TBY talks to Alberto Diamond R., Superintendent of the Superintendency of Banks of Panama, on the ins and outs of the Panamanian banking sector and its regulatory framework.

Alberto Diamond R.
Alberto Diamond R. has a degree in Accounting and is a Certified Public Accountant. He has been in his current position since 2009. He also chairs the Financial Coordination Council of the Republic of Panama. Previous positions have included President of KPMG Central America and Senior Partner at KPMG Panama. He worked in the auditing and advisory fields for over 42 years, coordinating important projects, principally in financial services.

Panama is the main banking center in Latin America. What are the benefits of investing in the Panamanian banking sector?

Panama offers various benefits for investors in the financial and banking sector. It is an open, globalized economy, and also a dollarized one. Strategically located geographically, it is hub that connects 68 destinations worldwide, and also has excellent fiber optic connectivity for data exchange. The International Banking Center (IBC) has a 40-year history, having been established in 1970. It boasts a skilled and trained banking and finance workforce. From here it is a simple matter to serve clients and financial institutions throughout Central America, the Caribbean, and the northern part of South America.

Both the Superintendency and the Banking Association are trying to attract new investors and members to the IBC. How many banks are members?

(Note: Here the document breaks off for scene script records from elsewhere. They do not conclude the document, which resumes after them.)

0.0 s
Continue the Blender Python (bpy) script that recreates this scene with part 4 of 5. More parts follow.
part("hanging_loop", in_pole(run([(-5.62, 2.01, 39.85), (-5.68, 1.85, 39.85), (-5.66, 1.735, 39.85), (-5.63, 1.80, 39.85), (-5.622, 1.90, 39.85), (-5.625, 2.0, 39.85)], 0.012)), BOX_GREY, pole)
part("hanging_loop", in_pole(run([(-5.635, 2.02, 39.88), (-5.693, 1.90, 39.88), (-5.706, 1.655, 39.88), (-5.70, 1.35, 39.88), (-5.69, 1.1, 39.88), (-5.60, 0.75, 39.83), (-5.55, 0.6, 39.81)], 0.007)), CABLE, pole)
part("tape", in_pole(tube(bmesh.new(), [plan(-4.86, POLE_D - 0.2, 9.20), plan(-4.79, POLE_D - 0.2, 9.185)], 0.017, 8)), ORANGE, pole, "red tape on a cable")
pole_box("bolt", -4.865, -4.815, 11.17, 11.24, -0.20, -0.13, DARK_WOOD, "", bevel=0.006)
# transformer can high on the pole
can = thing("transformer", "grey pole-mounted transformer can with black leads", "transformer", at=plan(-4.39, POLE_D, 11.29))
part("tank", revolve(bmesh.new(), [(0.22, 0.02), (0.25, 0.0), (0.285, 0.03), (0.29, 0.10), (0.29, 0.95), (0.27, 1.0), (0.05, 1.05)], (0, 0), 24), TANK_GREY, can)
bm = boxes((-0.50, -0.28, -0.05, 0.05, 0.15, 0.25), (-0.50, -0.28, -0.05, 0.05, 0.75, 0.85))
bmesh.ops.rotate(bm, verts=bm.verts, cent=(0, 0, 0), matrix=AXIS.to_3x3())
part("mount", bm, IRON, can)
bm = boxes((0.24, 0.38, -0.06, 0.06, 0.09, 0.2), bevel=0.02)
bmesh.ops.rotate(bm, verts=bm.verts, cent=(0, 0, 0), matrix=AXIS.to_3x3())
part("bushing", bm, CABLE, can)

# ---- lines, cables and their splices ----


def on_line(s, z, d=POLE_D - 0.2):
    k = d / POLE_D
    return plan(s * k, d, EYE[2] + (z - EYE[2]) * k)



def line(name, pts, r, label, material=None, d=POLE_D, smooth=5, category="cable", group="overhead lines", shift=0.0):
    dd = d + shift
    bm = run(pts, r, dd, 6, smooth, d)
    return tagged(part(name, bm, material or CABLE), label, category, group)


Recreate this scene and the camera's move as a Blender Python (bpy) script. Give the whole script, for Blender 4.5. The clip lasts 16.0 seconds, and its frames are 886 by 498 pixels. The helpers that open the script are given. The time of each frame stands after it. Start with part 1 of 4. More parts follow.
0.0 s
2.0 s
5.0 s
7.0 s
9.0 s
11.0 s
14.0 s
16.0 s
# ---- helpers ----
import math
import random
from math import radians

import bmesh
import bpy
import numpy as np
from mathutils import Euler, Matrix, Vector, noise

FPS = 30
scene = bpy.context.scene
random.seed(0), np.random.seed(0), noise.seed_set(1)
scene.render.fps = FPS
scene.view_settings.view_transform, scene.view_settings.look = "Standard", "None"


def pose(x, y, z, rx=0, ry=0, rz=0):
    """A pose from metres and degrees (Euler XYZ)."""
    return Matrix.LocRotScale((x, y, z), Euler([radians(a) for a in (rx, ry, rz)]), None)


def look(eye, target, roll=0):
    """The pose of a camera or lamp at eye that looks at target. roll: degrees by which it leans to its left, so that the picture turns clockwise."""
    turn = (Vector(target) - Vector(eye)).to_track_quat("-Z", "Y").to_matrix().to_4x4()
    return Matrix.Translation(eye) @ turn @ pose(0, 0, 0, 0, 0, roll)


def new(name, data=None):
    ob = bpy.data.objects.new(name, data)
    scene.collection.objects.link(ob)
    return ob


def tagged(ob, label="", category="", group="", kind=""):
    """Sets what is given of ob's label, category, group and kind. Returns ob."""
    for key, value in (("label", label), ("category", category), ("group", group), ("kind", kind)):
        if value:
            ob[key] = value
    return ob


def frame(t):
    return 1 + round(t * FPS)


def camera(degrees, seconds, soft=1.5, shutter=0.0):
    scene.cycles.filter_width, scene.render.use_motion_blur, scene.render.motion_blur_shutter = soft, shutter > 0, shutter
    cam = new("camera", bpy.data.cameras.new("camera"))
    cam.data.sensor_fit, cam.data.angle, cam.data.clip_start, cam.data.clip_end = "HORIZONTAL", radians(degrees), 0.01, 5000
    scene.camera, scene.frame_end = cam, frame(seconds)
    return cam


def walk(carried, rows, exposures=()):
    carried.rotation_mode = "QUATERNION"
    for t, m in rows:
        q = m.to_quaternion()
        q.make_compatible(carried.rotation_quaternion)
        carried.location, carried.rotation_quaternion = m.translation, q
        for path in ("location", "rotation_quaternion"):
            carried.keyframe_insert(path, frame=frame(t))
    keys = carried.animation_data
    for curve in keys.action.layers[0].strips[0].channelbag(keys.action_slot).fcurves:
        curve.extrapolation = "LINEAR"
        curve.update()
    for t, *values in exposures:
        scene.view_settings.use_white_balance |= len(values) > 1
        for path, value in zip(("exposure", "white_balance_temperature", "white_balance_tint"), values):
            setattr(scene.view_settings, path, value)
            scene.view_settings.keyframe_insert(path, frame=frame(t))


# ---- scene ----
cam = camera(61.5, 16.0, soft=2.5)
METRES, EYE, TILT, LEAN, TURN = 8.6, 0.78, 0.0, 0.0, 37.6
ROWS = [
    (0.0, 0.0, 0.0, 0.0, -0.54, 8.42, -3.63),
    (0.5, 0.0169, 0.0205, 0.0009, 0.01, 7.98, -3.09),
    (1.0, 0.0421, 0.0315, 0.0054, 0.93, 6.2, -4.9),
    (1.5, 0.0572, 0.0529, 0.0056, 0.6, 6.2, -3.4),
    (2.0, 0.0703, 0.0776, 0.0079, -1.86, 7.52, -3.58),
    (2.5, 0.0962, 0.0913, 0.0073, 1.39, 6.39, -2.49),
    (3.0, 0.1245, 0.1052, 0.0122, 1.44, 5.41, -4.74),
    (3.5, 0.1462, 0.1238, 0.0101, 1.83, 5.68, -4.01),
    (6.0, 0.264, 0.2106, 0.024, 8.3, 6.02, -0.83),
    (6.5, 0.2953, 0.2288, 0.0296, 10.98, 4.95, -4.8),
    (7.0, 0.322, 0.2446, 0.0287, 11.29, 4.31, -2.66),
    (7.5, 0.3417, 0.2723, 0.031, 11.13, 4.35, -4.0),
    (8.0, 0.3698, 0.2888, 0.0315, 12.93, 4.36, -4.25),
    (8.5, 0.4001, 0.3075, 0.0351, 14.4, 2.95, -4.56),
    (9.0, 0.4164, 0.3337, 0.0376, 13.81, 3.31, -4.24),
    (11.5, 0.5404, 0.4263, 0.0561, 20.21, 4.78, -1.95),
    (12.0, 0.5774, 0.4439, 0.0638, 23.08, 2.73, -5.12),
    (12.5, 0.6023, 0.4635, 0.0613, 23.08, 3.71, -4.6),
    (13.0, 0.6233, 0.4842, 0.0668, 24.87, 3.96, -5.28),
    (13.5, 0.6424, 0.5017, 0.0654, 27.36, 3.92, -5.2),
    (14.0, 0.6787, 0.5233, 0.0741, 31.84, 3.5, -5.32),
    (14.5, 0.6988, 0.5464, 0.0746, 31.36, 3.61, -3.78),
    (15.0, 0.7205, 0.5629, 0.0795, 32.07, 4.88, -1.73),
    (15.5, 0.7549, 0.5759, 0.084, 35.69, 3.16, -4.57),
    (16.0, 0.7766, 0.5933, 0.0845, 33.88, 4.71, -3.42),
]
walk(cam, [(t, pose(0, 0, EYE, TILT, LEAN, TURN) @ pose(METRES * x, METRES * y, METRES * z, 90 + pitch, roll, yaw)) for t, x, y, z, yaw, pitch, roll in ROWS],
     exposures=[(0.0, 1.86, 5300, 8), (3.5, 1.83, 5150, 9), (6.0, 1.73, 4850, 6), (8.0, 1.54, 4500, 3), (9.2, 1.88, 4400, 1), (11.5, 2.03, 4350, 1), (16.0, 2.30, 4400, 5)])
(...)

There are 91 licensed banks within the IBC. Of those 91 banks, 13 are representative offices that allow banks and financial institutions to promote and conduct business from an office in Panama, although they are not allowed to provide banking services in Panama. We also hold an international banking license, which allows banks to take their services to clients beyond Panama, to take deposits from abroad, and to extend loans to other countries. Just 28 of our members are so licensed. The remaining 50 hold a general license, which allows banks to operate in the local market and abroad, so they can perform local and international business at all times. We try to attract new members by promoting the advantages of using Panama as a base from which to perform banking and financial operations throughout Latin America, as well as the local market. Ideally, we would like to attract at least three important financial institutions to Panama by the end of 2014.

The assets of the IBC grew by 7.6% YoY in June of 2014. How would you evaluate the performance of the IBC in 2013, and of the overall economy?

The growth of the IBC has been impressive, and remains so in 2014, with a rising growth trend in evidence. Assets saw an increase of 7.6% in June 2014, and we evaluate the international and general licensed banks together. Internal credit to the private sector grew 8.7% compared to the same period in 2013. All indicators point to continued solid growth and efficiency, and the banks have strong rates of capital adequacy, making for a healthy environment. Meanwhile, the broader economy is also continuing to grow in 2014, albeit at a slower pace than in recent years.

What challenges do the 91 IBC members face this year?

Regulation poses a challenge. Capital adequacy and liquidity requirements mean that banks have to invest more capital, which stiffens competition. Furthermore, transparency, anti-money laundering initiatives, and anti-terrorism financing laws require improvements and changes to the legal framework, which will also place a burden on financial institutions. Banking is the most regulated and supervised sector in Panama, and this environment needs to be expanded to other sectors as well. Panama has an important task in terms of improving the transparency of the sector, and we are advancing in that direction.

The country has signed 19 double taxation agreements. What are your predictions for the next OECD review of the country?

We still have to get past phase II of that review, and have to consider changes to our legal framework accordingly. Last year we passed a law for the immobilization of better shares, but the timing was not right for the law to come into effect. This is one issue that the country needs to address, and the plan is to modify the law some time in the second half of this year. We have to move forward and keep making improvements to meet OECD requirements as well as Financial Action Task Force requirements for money laundering and terrorism financing.